16. Mais quel autre que vous, Seigneur, a étendu au-dessus de nous ce firmament divin de vos Ecritures? « Le ciel sera roulé comme « un livre (Is. XXIV, 4), et il est maintenant étendu comme une peau ( Ps. CIII, 2) » Seigneur, l’autorité de votre divine Ecriture n’en est que plus sublime, quand les mortels, par qui vous l’avez publiée, ont passé par la mort. Et vous savez, Seigneur, que vous avez revêtu de peaux les premiers hommes, devenus mortels par le péché ( Gen. III, 21). Et vous avez étendu comme une peau le firmament de vos saints livres, ces paroles d’une concordance admirable, que vous avez posées au-dessus de nous par le ministère d’hommes mortels. Et leur mort même a étendu avec plus de force le firmament d’autorité de vos paroles qu’ils ont annoncées: il est étendu sur ce monde inférieur, plus fort et plus haut que pendant leur vie. Car vous n’aviez pas encore étendu ce ciel comme une peau; vous n’aviez pas encore rempli la terre du bruit de leur mort.

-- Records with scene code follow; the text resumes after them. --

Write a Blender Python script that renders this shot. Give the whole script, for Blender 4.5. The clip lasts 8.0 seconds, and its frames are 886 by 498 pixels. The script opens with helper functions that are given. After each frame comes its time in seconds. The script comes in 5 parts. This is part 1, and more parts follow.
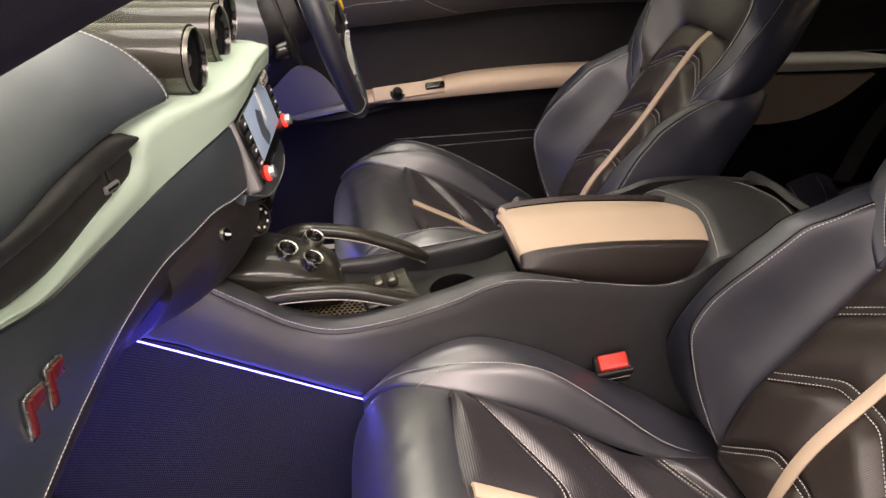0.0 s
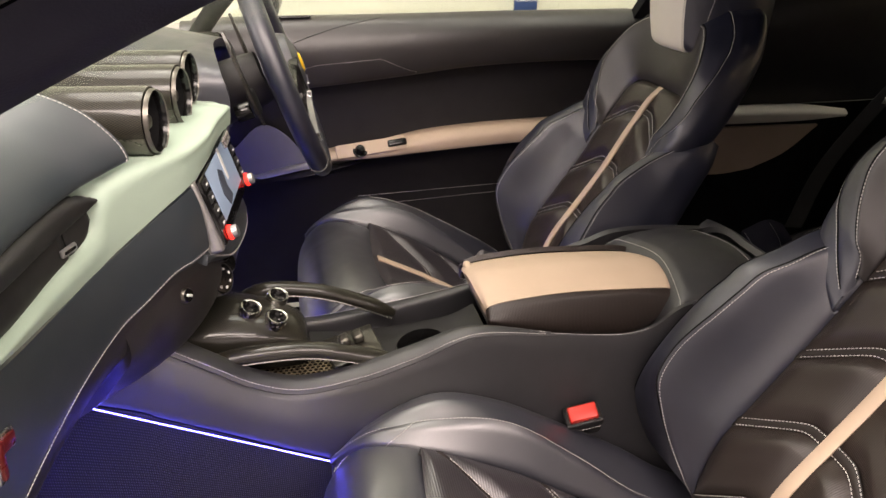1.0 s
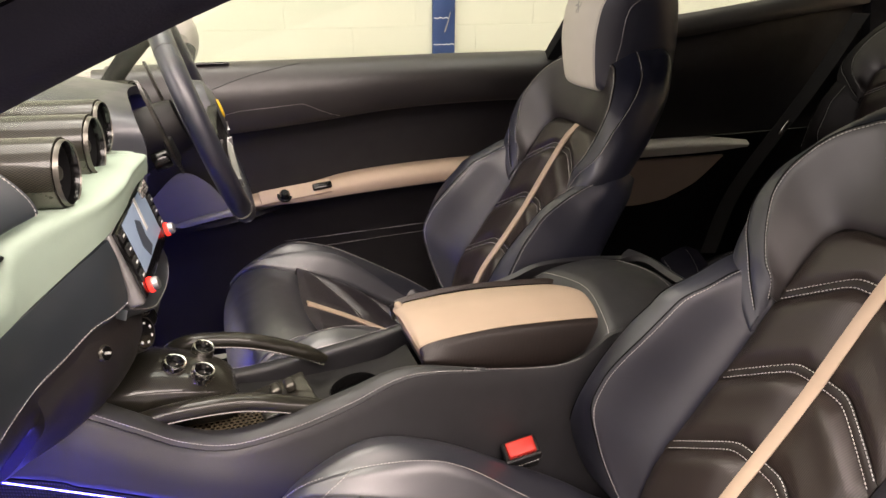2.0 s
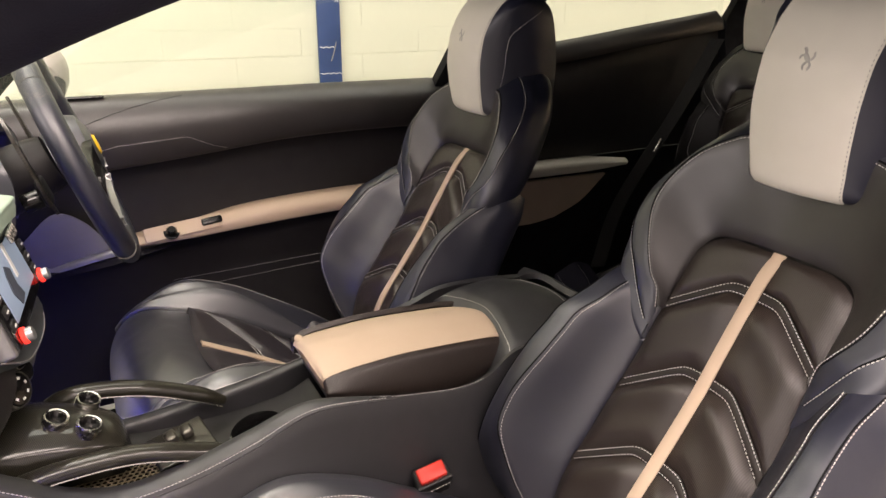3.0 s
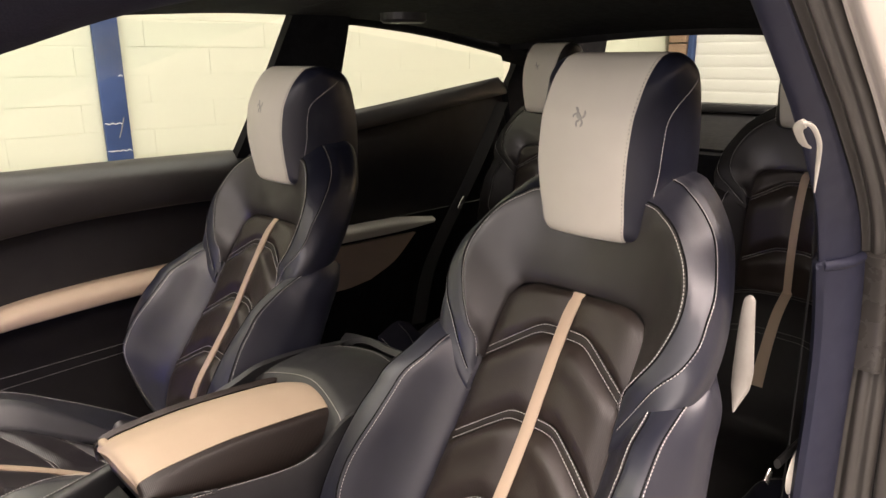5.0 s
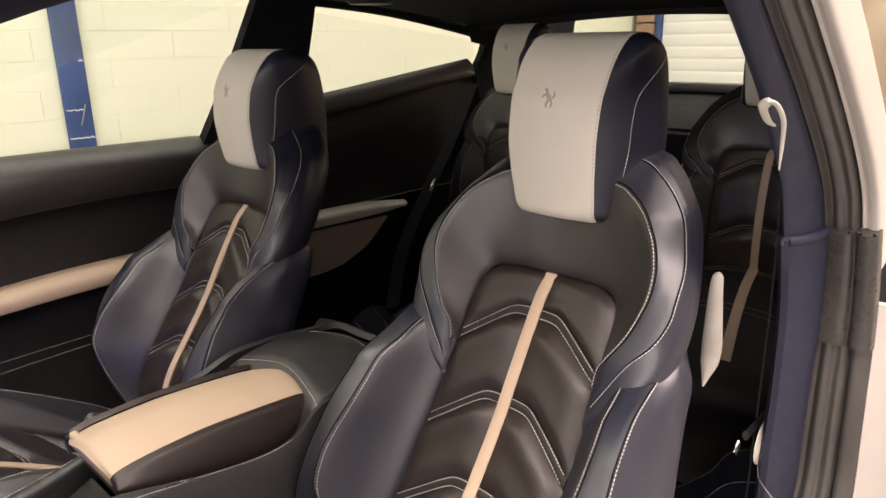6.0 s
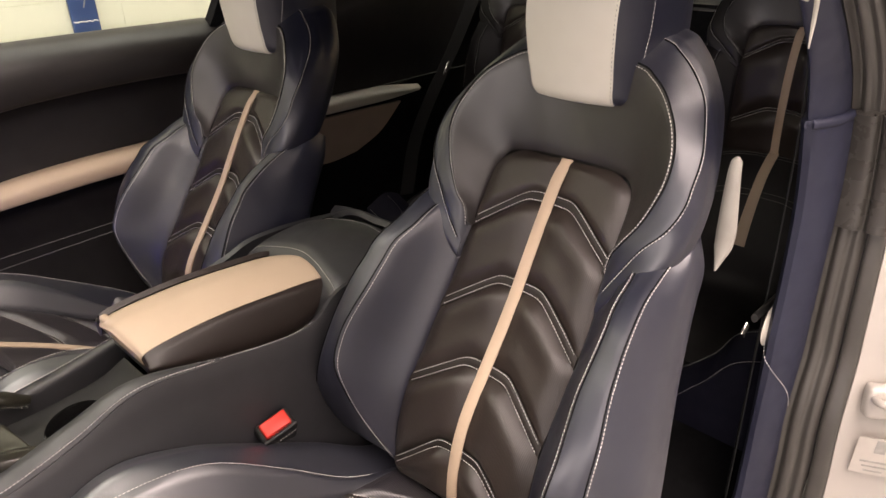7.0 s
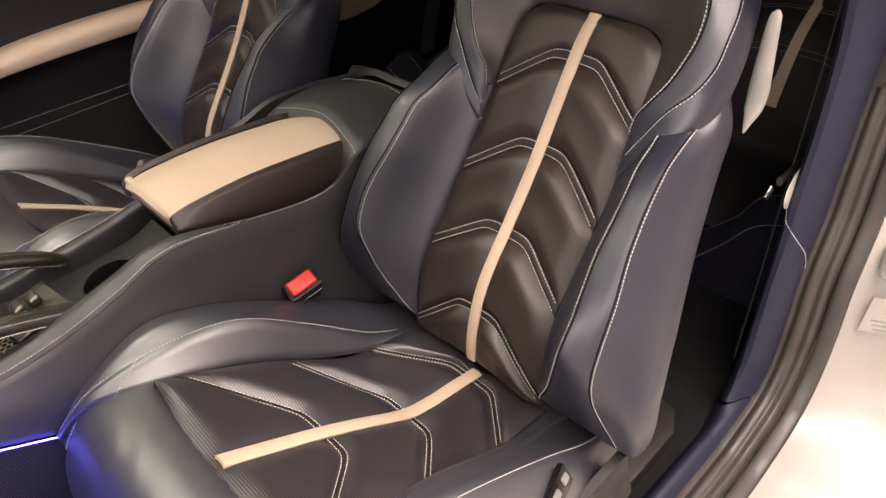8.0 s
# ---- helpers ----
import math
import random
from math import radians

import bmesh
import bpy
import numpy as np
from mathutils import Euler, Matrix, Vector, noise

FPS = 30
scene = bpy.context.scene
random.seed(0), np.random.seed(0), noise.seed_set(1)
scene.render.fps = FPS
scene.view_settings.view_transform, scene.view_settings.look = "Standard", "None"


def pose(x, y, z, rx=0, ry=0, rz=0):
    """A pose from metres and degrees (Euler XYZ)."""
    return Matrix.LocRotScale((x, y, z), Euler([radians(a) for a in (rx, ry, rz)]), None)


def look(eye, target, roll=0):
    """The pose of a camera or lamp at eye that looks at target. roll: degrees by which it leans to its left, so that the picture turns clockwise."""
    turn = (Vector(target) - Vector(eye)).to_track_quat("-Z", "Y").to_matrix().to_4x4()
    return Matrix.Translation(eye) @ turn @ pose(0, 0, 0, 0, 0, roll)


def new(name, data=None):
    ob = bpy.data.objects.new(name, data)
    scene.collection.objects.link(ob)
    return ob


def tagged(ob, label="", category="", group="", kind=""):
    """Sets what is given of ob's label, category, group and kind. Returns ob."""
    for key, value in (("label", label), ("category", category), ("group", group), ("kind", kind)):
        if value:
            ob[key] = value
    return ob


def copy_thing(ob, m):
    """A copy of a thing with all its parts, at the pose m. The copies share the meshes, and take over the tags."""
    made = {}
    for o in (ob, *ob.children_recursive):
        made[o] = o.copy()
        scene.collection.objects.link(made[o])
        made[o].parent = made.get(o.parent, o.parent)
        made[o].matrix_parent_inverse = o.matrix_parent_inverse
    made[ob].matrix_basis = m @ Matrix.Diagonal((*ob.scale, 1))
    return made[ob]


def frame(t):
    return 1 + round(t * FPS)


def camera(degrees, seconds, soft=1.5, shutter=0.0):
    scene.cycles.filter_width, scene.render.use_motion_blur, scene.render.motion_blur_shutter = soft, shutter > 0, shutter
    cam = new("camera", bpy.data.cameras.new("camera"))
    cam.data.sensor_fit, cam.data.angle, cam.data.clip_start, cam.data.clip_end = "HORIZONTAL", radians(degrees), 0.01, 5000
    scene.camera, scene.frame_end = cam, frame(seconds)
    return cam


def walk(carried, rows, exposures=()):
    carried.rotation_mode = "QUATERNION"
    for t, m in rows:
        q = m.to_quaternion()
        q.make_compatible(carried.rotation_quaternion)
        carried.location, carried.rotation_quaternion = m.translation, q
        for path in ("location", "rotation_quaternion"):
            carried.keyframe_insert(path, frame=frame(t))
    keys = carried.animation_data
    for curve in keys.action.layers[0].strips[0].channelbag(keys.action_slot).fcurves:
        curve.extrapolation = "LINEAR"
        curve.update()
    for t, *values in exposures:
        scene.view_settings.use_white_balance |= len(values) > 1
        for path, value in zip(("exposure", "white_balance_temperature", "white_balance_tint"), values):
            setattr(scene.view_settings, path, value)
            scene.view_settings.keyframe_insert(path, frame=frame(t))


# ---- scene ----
cam = camera(65.6, 8.0)
EYE = (-0.421, -0.850, 1.177)
PATH = [
    (0, (-0.1569, 0.6713, 0.2519), 0.53),
    (0.5, (-0.1132, 0.7014, 0.3176), 0.54),
    (1, (-0.0560, 0.7210, 0.3777), 0.55),
    (1.5, (0.0255, 0.7267, 0.4323), 0.49),
    (3, (0.3842, 0.6285, 0.5400), 0.59),
    (3.5, (0.5101, 0.5689, 0.5772), 0.51),
    (4, (0.6305, 0.5036, 0.6272), 0.28),
    (4.5, (0.7407, 0.4366, 0.6923), 0.07),
    (6, (0.8358, 0.3293, 0.6576), -0.77),
    (6.5, (0.7923, 0.3123, 0.5314), -1.15),
    (7, (0.7276, 0.2861, 0.3832), -1.60),
    (7.5, (0.6443, 0.2497, 0.2305), -2.25),
    (8, (0.5490, 0.1985, 0.0817), -2.87),
]
walk(cam, [(t, look(EYE, target, roll)) for t, target, roll in PATH])

# ---- world and lights ----
world = bpy.data.worlds.new("world")
scene.world = world
world.use_nodes = True
world.node_tree.nodes["Background"].inputs[0].default_value = (0.9, 0.95, 1.0, 1)
world.node_tree.nodes["Background"].inputs[1].default_value = 0.004


def ceiling_lamp(x, y, z, sx, sy, watts, colour, up=0.0):
    """A strip light under the ceiling; up: what its open top throws on the ceiling."""
    for w, turn in ((watts, 0), (up, 180)):
        if w:
            data = bpy.data.lights.new("strip_light", "AREA")
            data.shape, data.size, data.size_y, data.energy, data.color = "RECTANGLE", sx, sy, w, colour
            new("strip_light", data).matrix_world = pose(x, y, z + (0.02 if turn else 0), turn, 0, 0)


ceiling_lamp(0.5, -1.75, 2.55, 4.4, 1.1, 235, (1.0, 0.82, 0.76), 50)
ceiling_lamp(0.2, 0.65, 2.8, 2.5, 0.35, 16, (1.0, 0.95, 0.84))
ceiling_lamp(-0.8, 0.4, 2.6, 1.0, 1.2, 22, (1.0, 0.88, 0.80), 14)
ceiling_lamp(3.4, -0.4, 2.9, 0.6, 2.6, 45, (1.0, 0.93, 0.80))


def fill_lamp(m, sx, sy, watts, colour):
    data = bpy.data.lights.new("doorway_light", "AREA")
    data.shape, data.size, data.size_y, data.energy, data.color = "RECTANGLE", sx, sy, watts, colour
    new("doorway_light", data).matrix_world = m


# fill light added at two unseen openings in the garage walls
fill_lamp(pose(-4.05, -1.2, 1.3, 90, 0, -90), 3.4, 2.2, 190, (1.0, 0.87, 0.83))
fill_lamp(pose(0.5, -3.55, 1.75, 90, 0, 0), 3.4, 1.7, 24, (1.0, 0.82, 0.76))

# ---- building blocks ----


def cr(points, n):
    """A smooth line of n points through a few given ones."""
    p = np.array(points, float)
    if len(p) == 2:
        return p[0] + np.linspace(0, 1, n).reshape((-1,) + (1,) * (p.ndim - 1)) * (p[1] - p[0])
    q = np.concatenate([[2 * p[0] - p[1]], p, [2 * p[-1] - p[-2]]])
    t = np.linspace(0, len(p) - 1, n)
    i = np.minimum(t.astype(int), len(p) - 2)
    f = (t - i).reshape((-1,) + (1,) * (p.ndim - 1))
    a, b, c, d = q[i], q[i + 1], q[i + 2], q[i + 3]
    return 0.5 * (2 * b + (c - a) * f + (2 * a - 5 * b + 4 * c - d) * f**2 + (3 * b - a - 3 * c + d) * f**3)


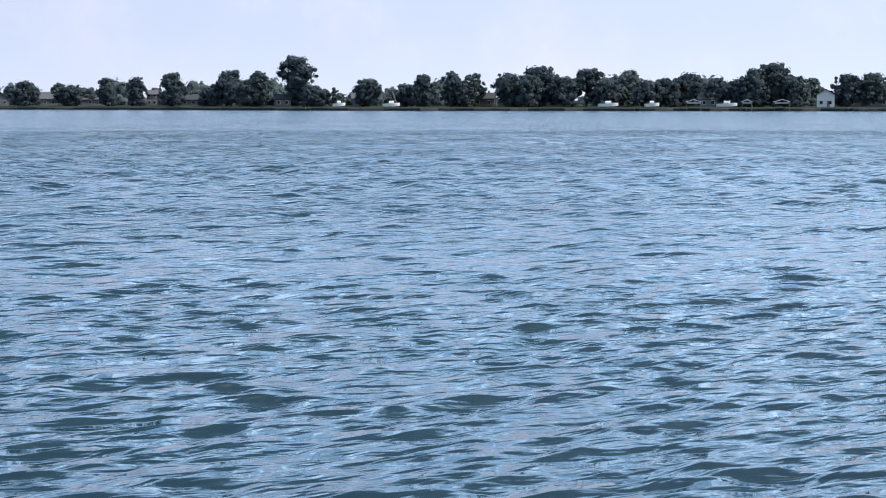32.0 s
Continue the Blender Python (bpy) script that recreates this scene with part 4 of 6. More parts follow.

17. Oh! faites-nous voir, Seigneur, ces cieux, ouvrage de vos mains. Dissipez ce nuage dont vous les voilez à nos yeux. Là résident ces oracles qui inspirent la sagesse aux petits enfants (Ps. XVIII, 8). Exaltez votre gloire, mon Dieu, par la bouche de ces enfants à la mamelle, qui bégaient à peine. Non, je ne sache pas d’autres livres plus puissants pour anéantir l’orgueil, pour détruire l’ennemi ( Ps. VIII, 4, 3) qui se retranche contre votre miséricorde dans la justification de ses crimes. Non, Seigneur, je ne connais point de paroles plus chastes, plus persuasives d’humilité, plus capables de m’apprivoiser à votre joug, et d’engager mon coeur à un service d’amour. Père infiniment bon, initiez-moi à leur intelligence; accordez cette grâce à ma soumission, puisque vous ne les avez si solidement affermies qu’en faveur des âmes soumises.
18. Il est d’autres eaux au-dessus de ce firmament; eaux immortelles, je crois, et pures de la corruption de la terre. Que ces eaux louent votre nom! que, par delà les cieux vos louanges s’élèvent de ces choeurs angéliques, qui n’ont pas besoin de considérer et de lire notre Firmament pour connaître votre Verbe! Car ils voient votre face ( Matth. XVIII, 10), et lisent sans succession de syllabes les décrets de votre éternelle volonté. C’est à la fois lecture, élection et dilection: ils lisent toujours, et ce qu’ils lisent ne passe point; ils lisent par élection et par dilection l’immuable stabilité de votre conseil: livre toujours ouvert, et qui ne sera jamais roulé, parce que vous êtes vous-même ce livre, et que vous l’êtes éternellement; parce que vous avez créé vos anges supérieurs à ce firmament, que vous avez affermi au-dessus de l’infirmité des peuples de la terre, afin que cette infirmité, levant ses regards jusqu’à lui, y lise la miséricorde, qui daigne annoncer dans le temps le Créateur des temps : car « votre miséricorde, Seigneur, est dans le ciel, et votre vérité s’élève jusqu’aux nues (Ps. XXXV, 6).» Les nues passent, mais le ciel demeure; les (506) prédicateurs de votre parole passent de cette vie dans une autre, mais votre Ecriture s’étend sur tous les peuples jusqu’à la fin des siècles.
« Le ciel même et la terre passeront, mais vos paroles ne passeront pont ( Matth. XXIV, 35). » — Cette peau sera pliée, et l’herbe qu’elle couvrait se flétrira dans sa beauté, mais votre Verbe demeure éternellement (Is. XL, 6). Nous ne le voyons maintenant que dans l’énigme des nues et le miroir du ciel ( I Cor. XIII, 12); il ne nous apparaît pas tel qu’il est; car nous-mêmes, malgré l’amour de votre Fils pour nous, « nous ne voyons pas encore ce que nous serons après cette vie. » Il nous a regardés à travers le voile de sa chair; il nous a comblés de ses caresses, et embrasés de son amour; et nous courons après l’odeur de ses parfums. Mais, au jour de son apparition, nous serons semblables à lui, parce que nous le verrons tel qu’il est. (I Jean III, 2)» Tel qu’il est, Seigneur : ainsi nous le verrons, mais ainsi nous ne le voyons pas encore.